Preprocessing

Overview

Band provides a set of APIs to preprocess the data. The preprocessing is mendatory and time-consuming process to run the machine learning model on the Band. Band provides Buffer and BufferProcessor to efficiently develop the preprocessing pipeline.

Buffer is an arbitrary wrapper of the data. It wraps the data with the metadata such as image, text, and Band Tensor to be used in the preprocessing pipeline. BufferProcessor is a set of APIs to preprocess the data. It provides the basic preprocessing APIs such as resize, normalize, and crop. We currently support image preprocessing only but we will support other data types such as text and audio in the future.

Example Usage - ImageProcessor

Below example shows how to use BufferProcessor to preprocess the image data. The example creates a Buffer from raw RGB data with (width, height) dimentions and (3) channels. Then, it creates an ImageProcessor with Resize and Normalize operations. It preprocesses the Buffer and updates a Tensor with (224, 224) dimentions and (3) channels with kFloat32 data type with the data normalized with (127.5, 127.5).

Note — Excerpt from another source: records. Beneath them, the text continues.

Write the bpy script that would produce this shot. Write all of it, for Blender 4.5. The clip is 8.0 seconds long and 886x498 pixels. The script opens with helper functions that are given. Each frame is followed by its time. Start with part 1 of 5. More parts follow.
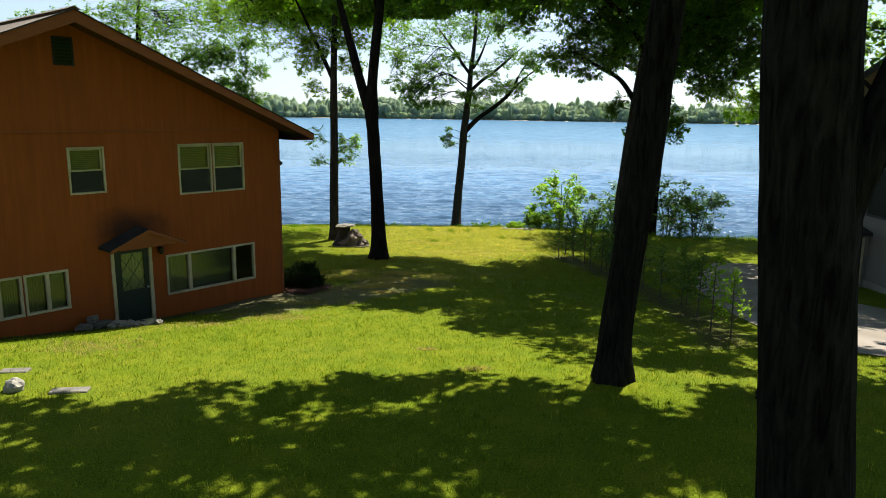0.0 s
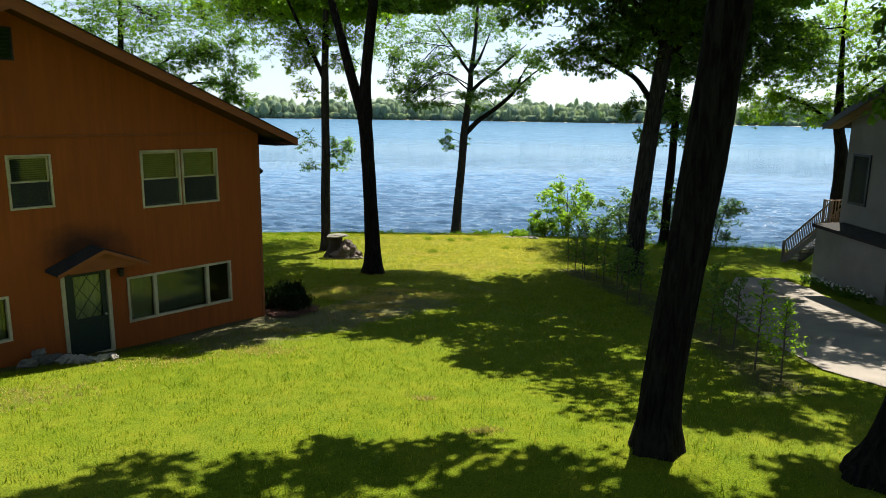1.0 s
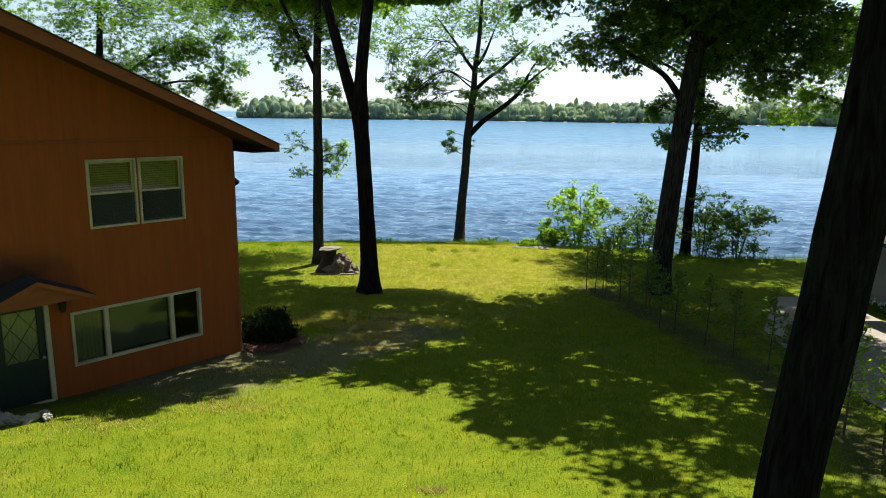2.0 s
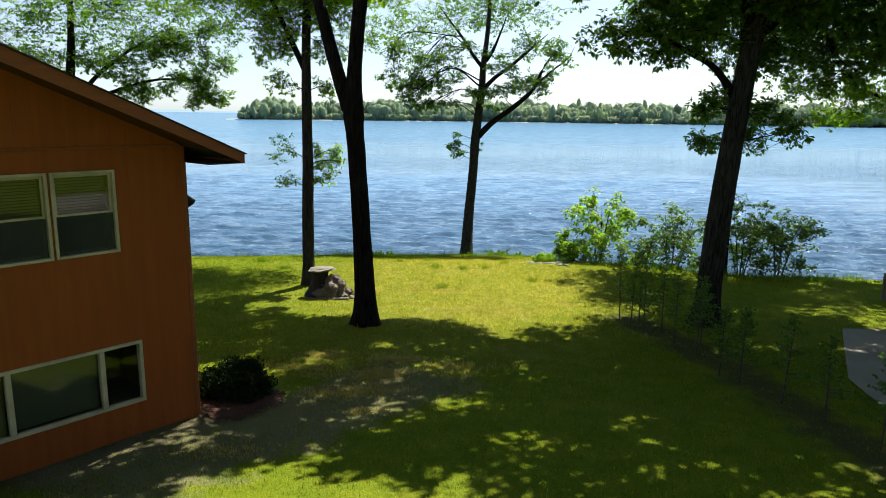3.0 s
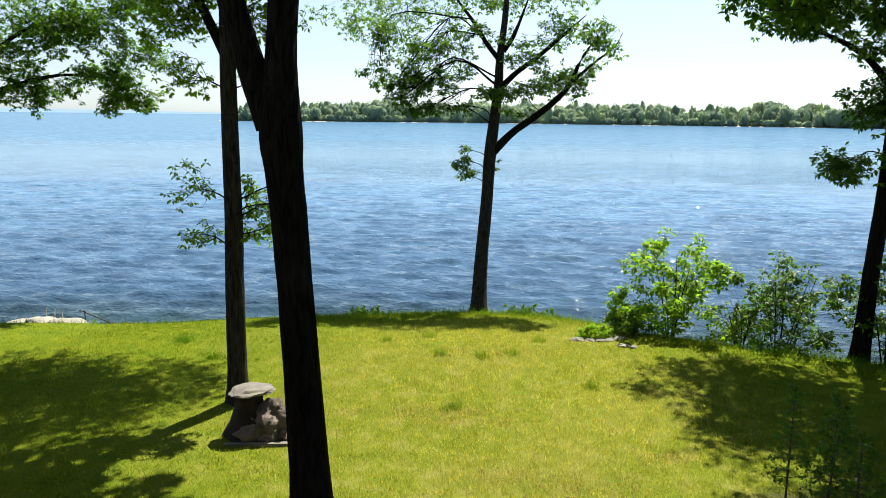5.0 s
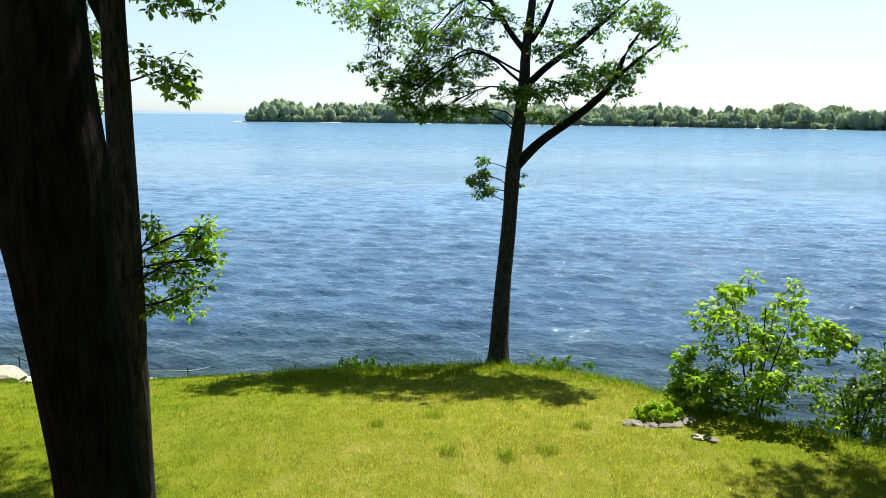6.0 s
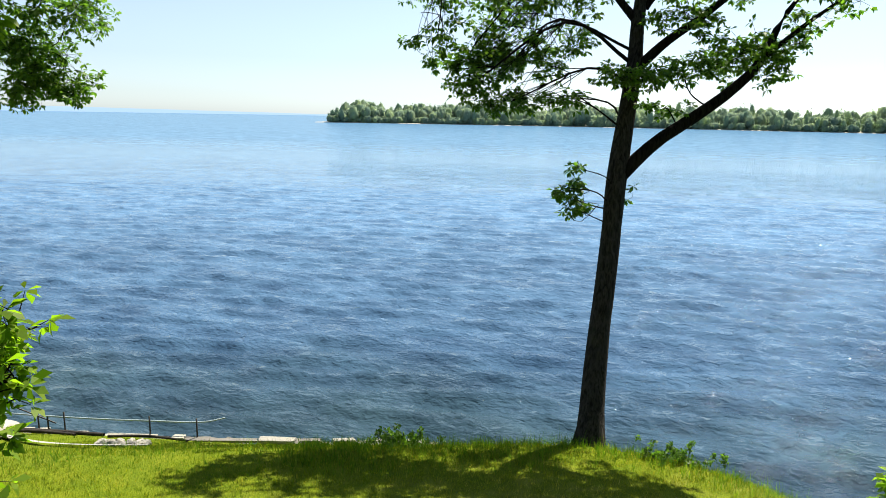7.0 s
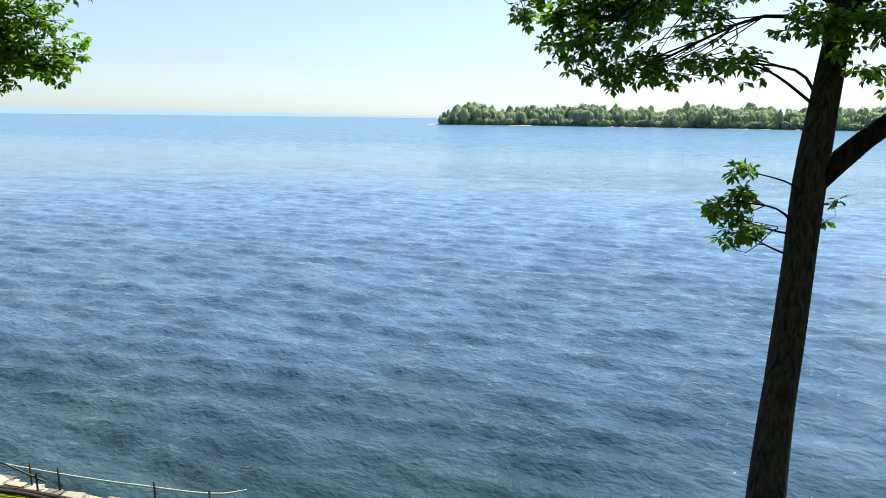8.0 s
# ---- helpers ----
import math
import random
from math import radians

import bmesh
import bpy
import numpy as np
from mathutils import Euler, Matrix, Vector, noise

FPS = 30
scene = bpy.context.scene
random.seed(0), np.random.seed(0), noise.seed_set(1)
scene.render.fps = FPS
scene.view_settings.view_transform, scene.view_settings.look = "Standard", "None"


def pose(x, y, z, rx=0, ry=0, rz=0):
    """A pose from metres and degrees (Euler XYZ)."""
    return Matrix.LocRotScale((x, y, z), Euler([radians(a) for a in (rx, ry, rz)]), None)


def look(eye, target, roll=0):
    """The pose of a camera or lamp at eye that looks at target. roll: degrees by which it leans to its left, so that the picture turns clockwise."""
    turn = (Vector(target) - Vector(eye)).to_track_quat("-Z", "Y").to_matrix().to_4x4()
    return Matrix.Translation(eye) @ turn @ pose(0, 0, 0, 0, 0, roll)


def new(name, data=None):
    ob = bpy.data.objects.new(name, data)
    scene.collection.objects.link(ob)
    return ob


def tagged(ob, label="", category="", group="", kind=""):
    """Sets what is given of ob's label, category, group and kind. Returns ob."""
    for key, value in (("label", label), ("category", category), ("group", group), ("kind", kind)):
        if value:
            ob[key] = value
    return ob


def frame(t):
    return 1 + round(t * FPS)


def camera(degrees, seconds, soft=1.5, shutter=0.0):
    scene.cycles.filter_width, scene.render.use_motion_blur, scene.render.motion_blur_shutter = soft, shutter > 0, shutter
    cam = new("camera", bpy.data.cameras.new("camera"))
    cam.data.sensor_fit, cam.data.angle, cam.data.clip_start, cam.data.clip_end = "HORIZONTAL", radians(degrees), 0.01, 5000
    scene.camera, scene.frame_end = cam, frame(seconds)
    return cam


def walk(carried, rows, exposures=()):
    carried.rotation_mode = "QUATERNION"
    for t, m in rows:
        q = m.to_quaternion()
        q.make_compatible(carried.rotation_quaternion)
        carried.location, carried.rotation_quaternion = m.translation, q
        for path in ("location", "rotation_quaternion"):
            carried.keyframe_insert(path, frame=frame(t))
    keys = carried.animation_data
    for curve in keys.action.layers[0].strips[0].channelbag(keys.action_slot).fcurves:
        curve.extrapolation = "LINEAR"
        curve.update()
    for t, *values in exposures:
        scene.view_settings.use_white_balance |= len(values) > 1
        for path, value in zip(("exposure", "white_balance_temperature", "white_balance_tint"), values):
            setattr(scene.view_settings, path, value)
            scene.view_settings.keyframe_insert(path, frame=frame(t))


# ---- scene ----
cam = camera(65.5, 8.0, soft=0.85)
PATH = [
    (0.0, (0.248, 2.436, 6.210), (0.241, 4.397, 5.816), 0.8),
    (0.5, (0.218, 3.626, 6.233), (0.215, 5.587, 5.840), 0.85),
    (1.0, (0.190, 4.961, 6.227), (0.187, 6.922, 5.836), 0.8),
    (1.5, (0.077, 6.432, 6.246), (0.078, 8.393, 5.854), 0.8),
    (3.0, (-0.254, 11.939, 6.207), (-0.261, 13.901, 5.818), 0.65),
    (3.5, (-0.419, 14.364, 6.130), (-0.423, 16.326, 5.743), 0.65),
    (4.0, (-0.550, 16.887, 6.176), (-0.552, 18.850, 5.790), 0.6),
    (4.5, (-0.728, 19.764, 6.335), (-0.722, 21.726, 5.949), 0.6),
    (5.8, (-0.620, 27.435, 6.578), (-0.628, 29.398, 6.193), 0.68),
    (6.0, (-0.614, 28.687, 6.582), (-0.650, 30.650, 6.198), 0.7),
    (6.5, (-0.665, 31.892, 6.495), (-0.788, 33.852, 6.113), 0.9),
    (7.0, (-0.757, 34.962, 6.272), (-1.012, 36.910, 5.890), 1.0),
    (7.5, (-0.899, 38.074, 5.992), (-1.317, 39.994, 5.611), 0.8),
    (8.0, (-1.207, 40.994, 5.792), (-1.769, 42.876, 5.412), 0.7),
]
walk(cam, [(t, look(eye, target, roll)) for t, eye, target, roll in PATH])

# ---- light ----
SUN_AZ, SUN_EL = 28.0, 54.0          # degrees to the right of +y, and above the horizon
world = bpy.data.worlds.new("sky")
scene.world = world
world.use_nodes = True
wn = world.node_tree
sky = wn.nodes.new("ShaderNodeTexSky")
sky.sky_type = "NISHITA"
sky.sun_disc = False
sky.sun_elevation = radians(SUN_EL)
sky.sun_rotation = radians(SUN_AZ)
sky.air_density = 1.0
sky.dust_density = 0.4
sky.ozone_density = 1.0
wn.nodes["Background"].inputs["Strength"].default_value = 0.05
cool = wn.nodes.new("ShaderNodeMix")
cool.data_type, cool.blend_type = "RGBA", "MULTIPLY"
cool.inputs[0].default_value = 1.0
cool.inputs[7].default_value = (0.87, 1.0, 1.13, 1)
hazy = wn.nodes.new("ShaderNodeHueSaturation")      # summer haze takes most of the blue out
hazy.inputs["Saturation"].default_value = 0.52
wn.links.new(sky.outputs[0], hazy.inputs["Color"])
wn.links.new(hazy.outputs[0], cool.inputs[6])
wn.links.new(cool.outputs[2], wn.nodes["Background"].inputs[0])
sun = new("sun", bpy.data.lights.new("sun", "SUN"))
sun.data.energy = 5.0
sun.data.angle = radians(0.53)
sun.data.color = (1.0, 0.925, 0.79)
to_sun = Vector((math.sin(radians(SUN_AZ)) * math.cos(radians(SUN_EL)),
                 math.cos(radians(SUN_AZ)) * math.cos(radians(SUN_EL)), math.sin(radians(SUN_EL))))
sun.matrix_world = look(tuple(to_sun * 60), (0, 0, 0))
scene.view_settings.exposure = 1.47

WATER = -5.2

# ---- materials ----
def material(name, rough=0.8, metal=0.0, spec=0.5):
    m = bpy.data.materials.new(name)
    m.use_nodes = True
    b = m.node_tree.nodes["Principled BSDF"]
    b.inputs["Roughness"].default_value = rough
    b.inputs["Metallic"].default_value = metal
    b.inputs["Specular IOR Level"].default_value = spec
    return m, m.node_tree, b


def coords(nt, scale=(1, 1, 1), rot=(0, 0, 0), world_space=True):
    c = nt.nodes.new("ShaderNodeNewGeometry" if world_space else "ShaderNodeTexCoord")
    mp = nt.nodes.new("ShaderNodeMapping")
    mp.inputs["Scale"].default_value = scale
    mp.inputs["Rotation"].default_value = [radians(a) for a in rot]
    nt.links.new(c.outputs["Position" if world_space else "Object"], mp.inputs[0])
    return mp.outputs[0]


def noise_tex(nt, vec, scale, detail=4.0, rough=0.55, distort=0.0):
    n = nt.nodes.new("ShaderNodeTexNoise")
    n.inputs["Scale"].default_value = scale
    n.inputs["Detail"].default_value = detail
    n.inputs["Roughness"].default_value = rough
    n.inputs["Distortion"].default_value = distort
    nt.links.new(vec, n.inputs["Vector"])
    return n.outputs["Fac"]


def ramp(nt, fac, stops):
    r = nt.nodes.new("ShaderNodeValToRGB")
    el = r.color_ramp.elements
    while len(el) < len(stops):
        el.new(0.5)
    for e, (p, c) in zip(el, stops):
        e.position = p
        e.color = (*c, 1)
    nt.links.new(fac, r.inputs[0])
    return r.outputs[0]


def mixc(nt, fac, a, b, blend="MIX"):
    m = nt.nodes.new("ShaderNodeMix")
    m.data_type = "RGBA"
    m.blend_type = blend
    for sock, v in ((m.inputs[0], fac), (m.inputs[6], a), (m.inputs[7], b)):
        if isinstance(v, (int, float)):
            sock.default_value = v
        elif isinstance(v, tuple):
            sock.default_value = (*v, 1)
        else:
            nt.links.new(v, sock)
    return m.outputs[2]


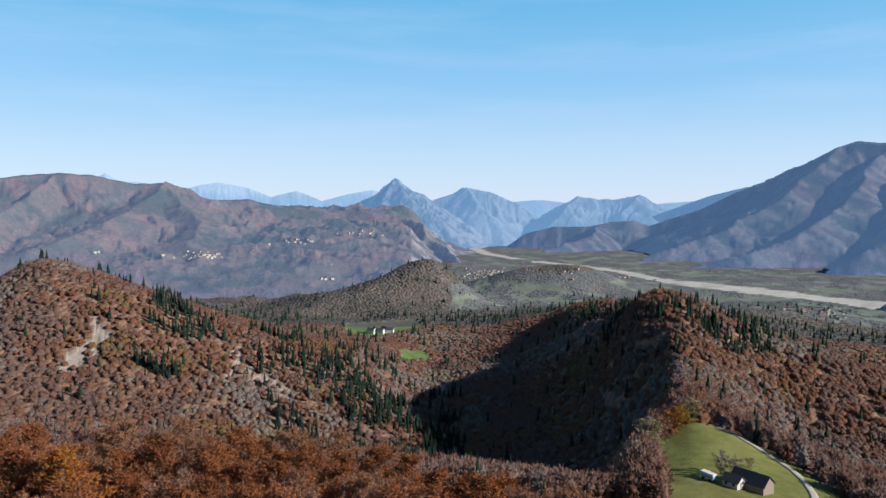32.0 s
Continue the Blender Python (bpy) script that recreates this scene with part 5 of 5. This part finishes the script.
for row, (n, z, off) in enumerate(((5, 0.62, 0), (4, 1.72, 0.62), (2, 2.8, 1.3))):
    for dep in range(2):
        for k in range(n):
            p = base @ Matrix.Translation((-3.0 + off + k * 1.28 + rng.uniform(-0.05, 0.05), dep * 1.3 + rng.uniform(-0.08, 0.08), 0))
            x, y, _ = p.translation
            bale(Matrix.Translation((x, y, ground(x, y) + z)) @ p.to_3x3().to_4x4() @ pose(0, 0, 0, 0, rng.uniform(0, 360), rng.uniform(-8, 8)))
for k in range(2):
    p = base @ Matrix.Translation((3.7 + 0.3 * k, 0.6 + 1.4 * k, 0))
    x, y, _ = p.translation
    bale(Matrix.Translation((x, y, ground(x, y) + 0.62)) @ p.to_3x3().to_4x4() @ pose(0, 0, 0, 0, 0, 60))

# a row of three metal feed racks
for k in range(3):
    m = facing(-11.45, along(-11.4, -15.0)) @ Matrix.Translation(((k - 1) * 2.02, 0, 0))
    m = Matrix.Translation((m.translation.x, m.translation.y, ground(m.translation.x, m.translation.y))) @ m.to_3x3().to_4x4()
    rack = thing("feed_rack", m, "open galvanised cattle feed rack with a sheet roof", "feed rack", "feed racks in a row")
    part("roof", block(1.98, 1.7, 0.06, 0, 0, 1.42, 0.02, rx=14), ZINC, rack)
    for x in (-0.93, 0.93):
        for y in (-0.7, 0.7):
            part("post", block(0.07, 0.07, 1.55, x, y, -0.15, 0.01), ZINC, rack)
        part("side_sheet", block(0.03, 1.4, 0.55, x, 0, 0.3), ZINC, rack)
    part("trough", block(1.8, 0.9, 0.35, 0, 0, 0.35, 0.06), ZINC, rack)
    part("rail", rod((-0.93, -0.7, 0.95), (0.93, -0.7, 0.95), 0.03), ZINC, rack)
    part("rail", rod((-0.93, -0.7, 0.6), (0.93, -0.7, 0.6), 0.03), ZINC, rack)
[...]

Tensor* tensor = ... // Create a tensor

// Create a buffer
unsigned char* data = new unsigned char[width * height * 3];
data = ... // Fill the data
Buffer* buffer = Buffer::CreateFromRaw(data, width, height, 3, BufferFormat::kRGB, DataType::kUInt8);

// Create an image processor
ImageProcessorBuilder builder;
builder.SetResize(224, 224);
builder.SetNormalize(127.5f, 127.5f);
absl::StatusOr<std::unique_ptr<BufferProcessor>> preprocessor =
      preprocessor_builder.Build();

// Preprocess the buffer
preprocessor->process(*buffer, *tensor);
... // Use the tensor

Buffer

Buffer can be created from following data types and metadata:

  • raw data, width, height, BufferFormat, DataType, and BufferOrientation (BufferFormat::kGrayScale, BufferFormat::kRGB, BufferFormat::kRGBA, and BufferFormat::kRaw only)
  • y plane, u plane, v plane, width, height, raw stride of y plane, raw stride of uv plane, pixel stride of uv plane, BufferFormat, DataType, and BufferOrientation (BufferFormat::kYV12, BufferFormat::kYV21, BufferFormat::kNV21, and BufferFormat::kNV12 only)
  • Tensor

Currently, BufferFormats that are not kRaw only support kUInt8 DataType.

Enumeration Types

  • BufferFormat

    • kGrayScale - 8-bit gray scale
    • kRGB - 8-bit RGB
    • kRGBA - 8-bit RGBA
    • kNV21 - YUV 4:2:0, 8 bit per channel, interleaved
    • kNV12 - YUV 4:2:0, 8 bit per channel, interleaved
    • kYV12 - YUV 4:2:0, 8 bit per channel, planar
    • kYV21 - YUV 4:2:0, 8 bit per channel, planar
    • kRaw - raw data
  • DataType

    • kNoType
    • kFloat32
    • kInt32
    • kUInt8
    • kInt64
    • kString
    • kBool
    • kInt16
    • kComplex64
    • kInt8
    • kFloat16
    • kFloat64

BufferProcessor

ImageProcessor

ImageProcessor supports following operations:

  • Crop(int x0, int y0, int x1, int y1): crop from top-left corner, inclusive
  • Resize(int width, int height): resize to a new size
  • Rotate(float angle): counter-clockwise, between 0 and 360 in multiples of 90
  • Flip(bool horizontal, bool vertical)
  • ConvertColorSpace(BufferFormat target_format): convert the color space
  • Normalize(float mean, float std)
  • DataTypeConvert(): convert the data type to the output data type, e.g., convert from 8-bit RGB to 32-bit float RGB (tensor).

ImageProcessorBuilder provides a simple way to create an ImageProcessor. The user predefines the operations and ImageProcessorBuilder will create an ImageProcessor with the operations.

By default, ImageProcessorBuilder without any operation will create a ImageProcessor provides a direct mapping from entire Buffer to Tensor without normalization. This covers the most common use case of the preprocessing.